La Trobe University Report Underscores Urgency for Increased Climate Adaptation Efforts
La Trobe University has welcomed Infrastructure Victoria’s recommendations to adapt the state’s infrastructure to ensure it is better prepared for climate change and reduce harm and the costs of disaster recovery.
The latest research, Weathering the storm: adapting Victoria’s infrastructure to climate change, was today launched at La Trobe’s Bundoora campus, where climate change adaptations and sustainability are key priorities.
Following the 2016 flooding of the Stathallan Creek that runs through the University, the University has made numerous improvements to the campus to generate multiple benefits, including reduced risk from severe weather events and upstream flooding.
As part of its 2029 Net Zero target, the University is also creating the largest urban solar farm in Victoria, with around 4,300 solar panels generating enough renewable energy to reduce total University emissions by 15 per cent. It has also installed rooftop solar panels, energy efficient LED lights, mechanical system efficiency upgrades and batteries to store solar energy at all its campuses.
In addition, the University has a strong focus on climate change teaching and research, including the introduction of the La Trobe Climate Change Adaptation Lab.
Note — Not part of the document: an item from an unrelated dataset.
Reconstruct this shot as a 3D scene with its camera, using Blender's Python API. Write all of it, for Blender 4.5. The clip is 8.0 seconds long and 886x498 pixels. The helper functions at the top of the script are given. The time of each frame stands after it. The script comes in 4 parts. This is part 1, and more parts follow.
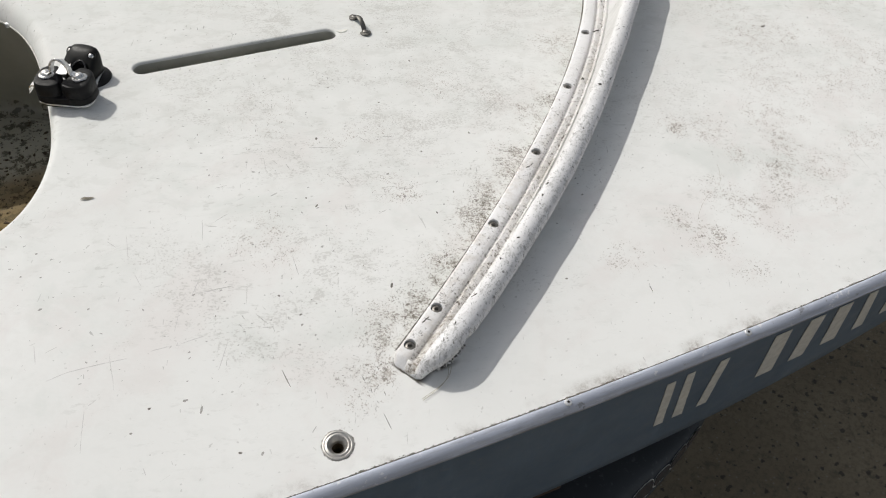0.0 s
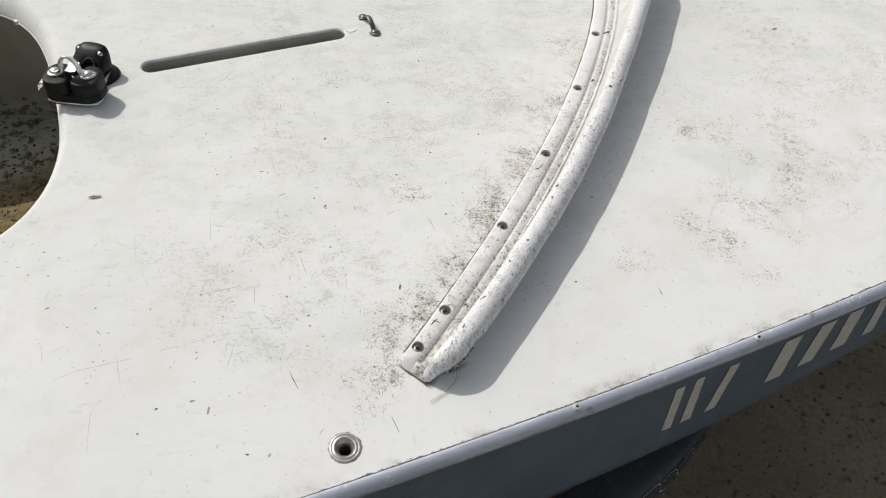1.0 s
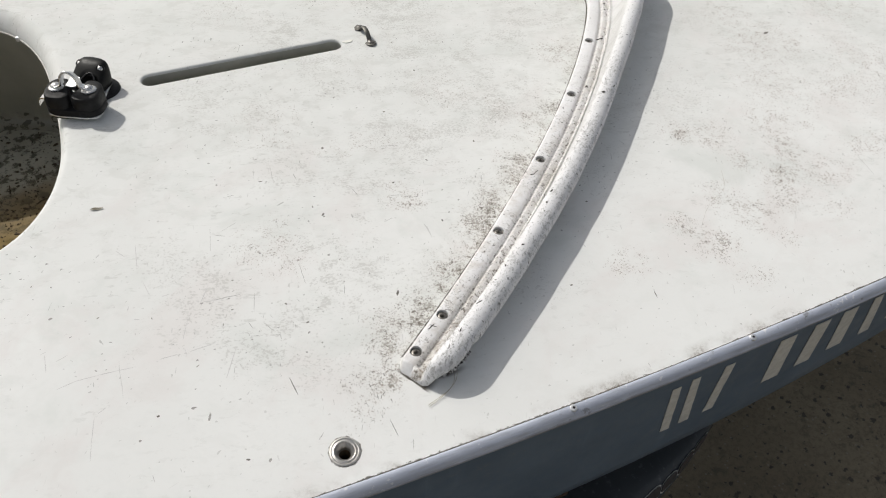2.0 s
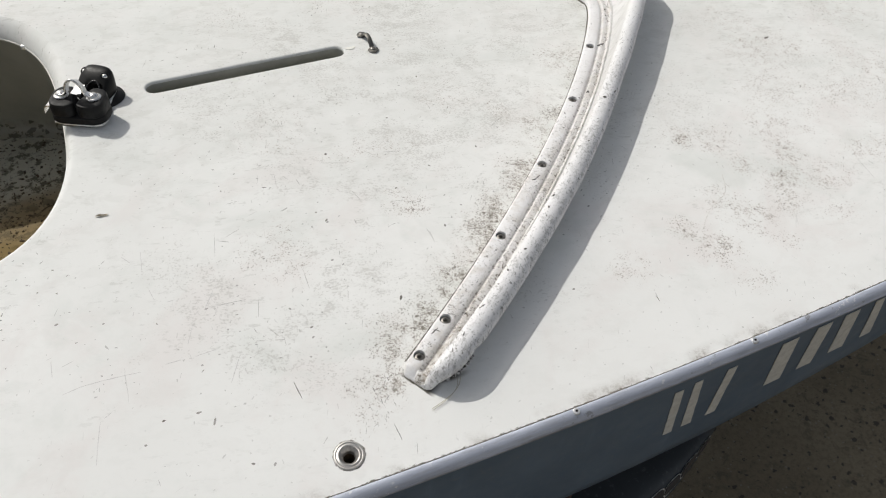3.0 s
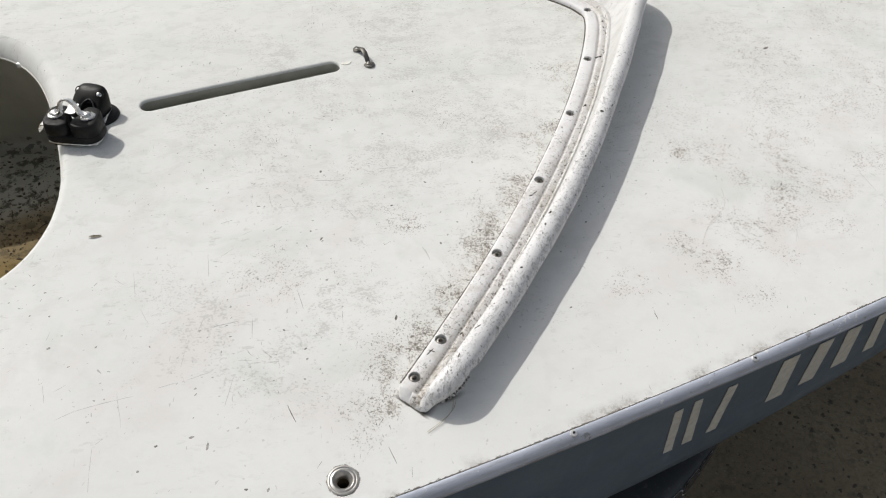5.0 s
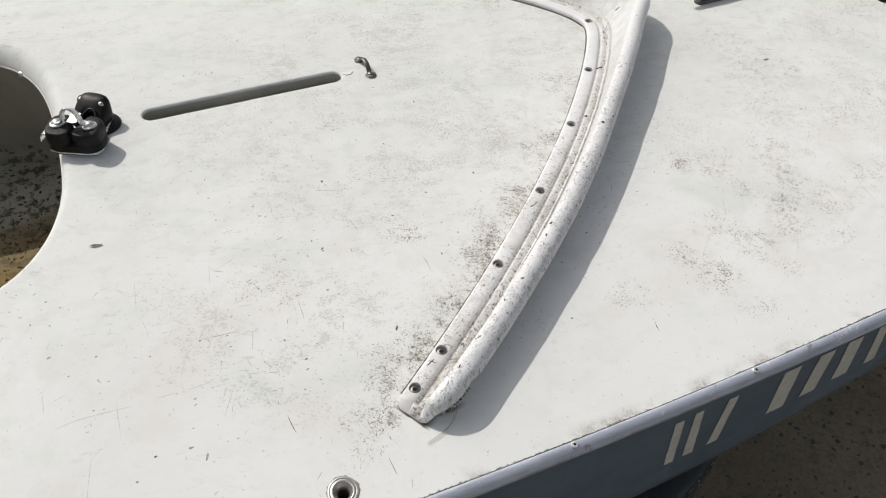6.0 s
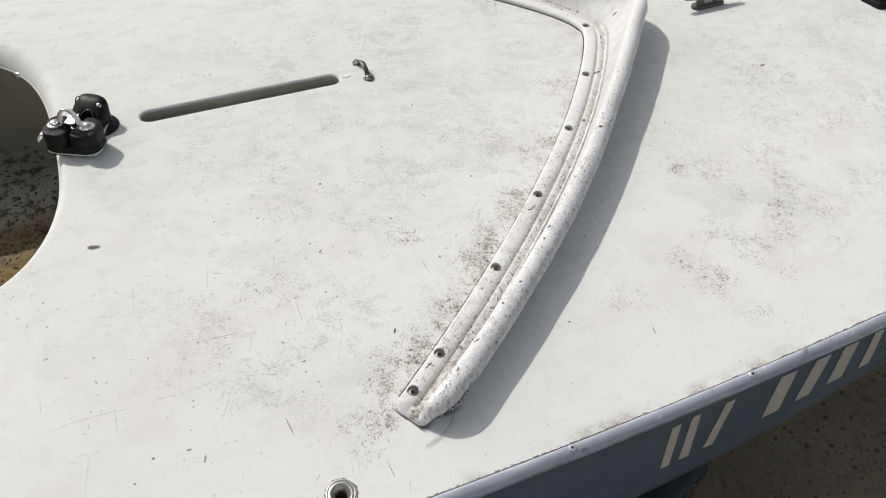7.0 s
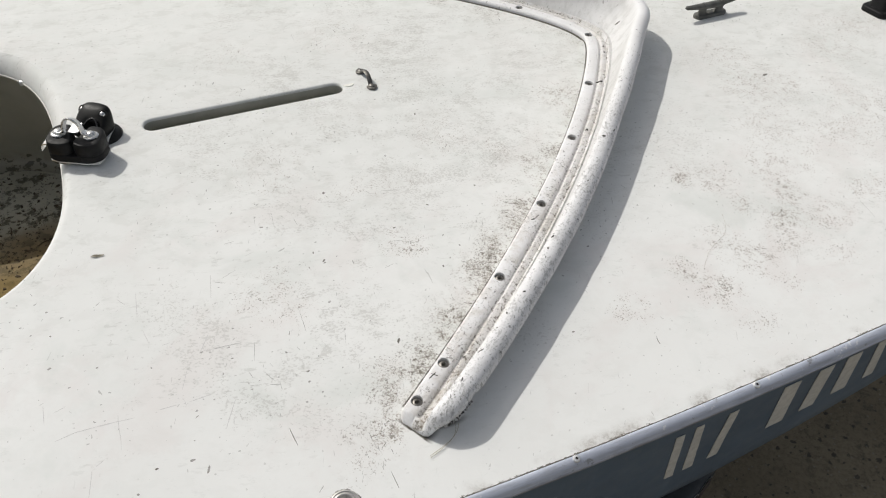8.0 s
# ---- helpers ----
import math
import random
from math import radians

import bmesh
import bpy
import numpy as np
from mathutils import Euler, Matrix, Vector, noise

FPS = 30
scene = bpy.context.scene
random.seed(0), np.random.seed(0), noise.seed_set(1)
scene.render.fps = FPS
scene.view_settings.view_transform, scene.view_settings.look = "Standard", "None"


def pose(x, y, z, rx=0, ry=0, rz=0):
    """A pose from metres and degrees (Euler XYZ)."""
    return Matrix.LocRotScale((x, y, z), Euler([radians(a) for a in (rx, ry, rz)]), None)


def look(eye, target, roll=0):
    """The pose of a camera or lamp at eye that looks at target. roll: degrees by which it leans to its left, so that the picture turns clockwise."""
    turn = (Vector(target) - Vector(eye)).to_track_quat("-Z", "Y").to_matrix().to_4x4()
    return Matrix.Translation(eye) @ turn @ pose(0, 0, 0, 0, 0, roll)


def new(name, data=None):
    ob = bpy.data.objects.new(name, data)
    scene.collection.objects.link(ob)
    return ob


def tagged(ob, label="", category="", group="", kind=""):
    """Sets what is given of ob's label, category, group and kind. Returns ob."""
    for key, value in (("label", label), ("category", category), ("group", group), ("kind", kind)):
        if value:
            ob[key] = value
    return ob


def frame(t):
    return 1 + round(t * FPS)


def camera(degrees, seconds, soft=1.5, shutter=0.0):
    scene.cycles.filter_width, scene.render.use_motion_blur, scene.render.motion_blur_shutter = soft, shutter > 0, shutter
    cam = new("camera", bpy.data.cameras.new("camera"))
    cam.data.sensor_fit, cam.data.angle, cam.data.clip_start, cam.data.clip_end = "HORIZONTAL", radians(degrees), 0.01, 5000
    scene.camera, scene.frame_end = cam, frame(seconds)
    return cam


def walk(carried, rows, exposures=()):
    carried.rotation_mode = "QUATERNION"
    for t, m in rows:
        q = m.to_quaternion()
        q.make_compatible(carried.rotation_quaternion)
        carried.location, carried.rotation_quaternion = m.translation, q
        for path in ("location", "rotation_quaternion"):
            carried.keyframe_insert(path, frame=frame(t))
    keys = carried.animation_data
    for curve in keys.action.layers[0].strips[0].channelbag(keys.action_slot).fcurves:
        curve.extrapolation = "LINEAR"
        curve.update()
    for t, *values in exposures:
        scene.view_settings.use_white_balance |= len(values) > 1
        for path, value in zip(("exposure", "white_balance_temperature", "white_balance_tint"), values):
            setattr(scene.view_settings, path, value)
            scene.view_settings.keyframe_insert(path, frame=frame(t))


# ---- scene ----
cam = camera(55.9, 8.0, soft=1.10)
PATH = [
    (0, (-0.035, -0.953, 0.597), (0.59, 0.309, -0.823), 3.7),
    (0.5, (-0.035, -0.949, 0.595), (0.584, 0.307, -0.833), 4.3),
    (1, (-0.037, -0.947, 0.595), (0.578, 0.319, -0.826), 3.9),
    (1.5, (-0.034, -0.953, 0.598), (0.58, 0.324, -0.813), 3.2),
    (3, (-0.037, -0.963, 0.604), (0.574, 0.332, -0.793), 2.3),
    (3.5, (-0.032, -0.962, 0.605), (0.584, 0.339, -0.783), 2.3),
    (4, (-0.028, -0.956, 0.605), (0.586, 0.344, -0.786), 2.0),
    (5.5, (-0.019, -0.952, 0.61), (0.579, 0.364, -0.773), 1.3),
    (6, (-0.021, -0.951, 0.61), (0.585, 0.37, -0.764), 1.6),
    (6.5, (-0.025, -0.951, 0.61), (0.595, 0.367, -0.761), 2.1),
    (7, (-0.026, -0.95, 0.611), (0.596, 0.369, -0.757), 2.3),
    (7.5, (-0.026, -0.949, 0.614), (0.597, 0.378, -0.747), 2.3),
    (8, (-0.029, -0.946, 0.613), (0.598, 0.383, -0.744), 2.4),
]
walk(cam, [(t, look(eye, target, roll)) for t, eye, target, roll in PATH], [(0, -0.150, 6665, 8.4), (8, -0.150, 6665, 8.4)])

# ---- light ----
SUN_EL, SUN_AZ = 47.5, (0.52, -0.854)   # elevation; the way the light travels over the deck
way = Vector((SUN_AZ[0], SUN_AZ[1], 0)).normalized() * math.cos(radians(SUN_EL))
way.z = -math.sin(radians(SUN_EL))
sun = new("sun", bpy.data.lights.new("sun", "SUN"))
sun.data.energy, sun.data.angle, sun.data.color = 2.62, radians(0.53), (1.0, 0.98, 0.95)
sun.matrix_world = Matrix.Translation((0, 0, 6)) @ way.to_track_quat("-Z", "Y").to_matrix().to_4x4()
world = bpy.data.worlds.new("sky")
scene.world = world
world.use_nodes = True
wt = world.node_tree
sky = wt.nodes.new("ShaderNodeTexSky")
sky.sky_type, sky.sun_disc = "NISHITA", False
sky.sun_elevation = radians(SUN_EL)
sky.sun_rotation = math.atan2(-way.x, -way.y)
sky.air_density, sky.dust_density, sky.ozone_density = 1.0, 3.0, 1.0
bg = wt.nodes["Background"]
bg.inputs["Strength"].default_value = 0.107
haze = wt.nodes.new("ShaderNodeHueSaturation")      # a milky summer sky
haze.inputs["Saturation"].default_value = 0.42
wt.links.new(sky.outputs["Color"], haze.inputs["Color"])
wt.links.new(haze.outputs["Color"], bg.inputs["Color"])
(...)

The Director of the La Trobe Climate Change Adaptation Lab, Professor Lauren Rickards, contributed to the Infrastructure Victoria report by providing a peer review of a key background technical report.
Professor Rickards said the final Infrastructure Victoria report identifies serious risks but also numerous, useful adaptation options.
“The overall report finds that, as with the rest of the nation, Victoria has a major adaptation deficit when it comes to infrastructure. Most of our road and electricity networks are not equipped for our new climate change conditions,” Professor Rickards said.
“Disruptions to them can rapidly propagate through our systems, impacting a huge number of activities and groups and worsening vulnerability to subsequent stresses. As the recent draft National Climate Risk Assessment and latest Intergovernmental Panel on Climate Change report also emphasise, improving our understanding of these risks and finding clever ways to reduce them is crucial.”
“The analysis Infrastructure Victoria has done for Weathering the Storm is a valuable contribution because it spotlights the issue, pushes us to ask how we are actually going to adapt, and pushes us further to consider how we are even going to answer that question”.
Professor Rickards said research such as that undertaken by Infrastructure Victoria and the La Trobe Climate Change Adaptation Lab is vital because climate change impacts and risks are a new challenge and require a lot of careful work and different perspectives to understand and manage well.
“While adaptation includes learning to live with more uncertainty, a lot of the uncertainties we currently face can be reduced with research, notably social science research to illuminate how and why physical conditions turn into negative impacts for different entities and groups – and what we can do to intervene,” she said.
“Extreme events have already become more frequent and severe, generating serious impacts, exposing us to high residual risk, and revealing an adaptation deficit. Each extreme weather event that catches us ill-prepared turns into an impactful disaster.
“The more we are forced to respond to the latest disaster, the less time, money and energy we have to proactively adapt to climate change. This dangerous spiral means that the best time to adapt is now. Wise research-informed adaptation reduces the consequences of extreme weather events and stops them becoming disastrous. It can also trigger major insights and help make things better than they were before.”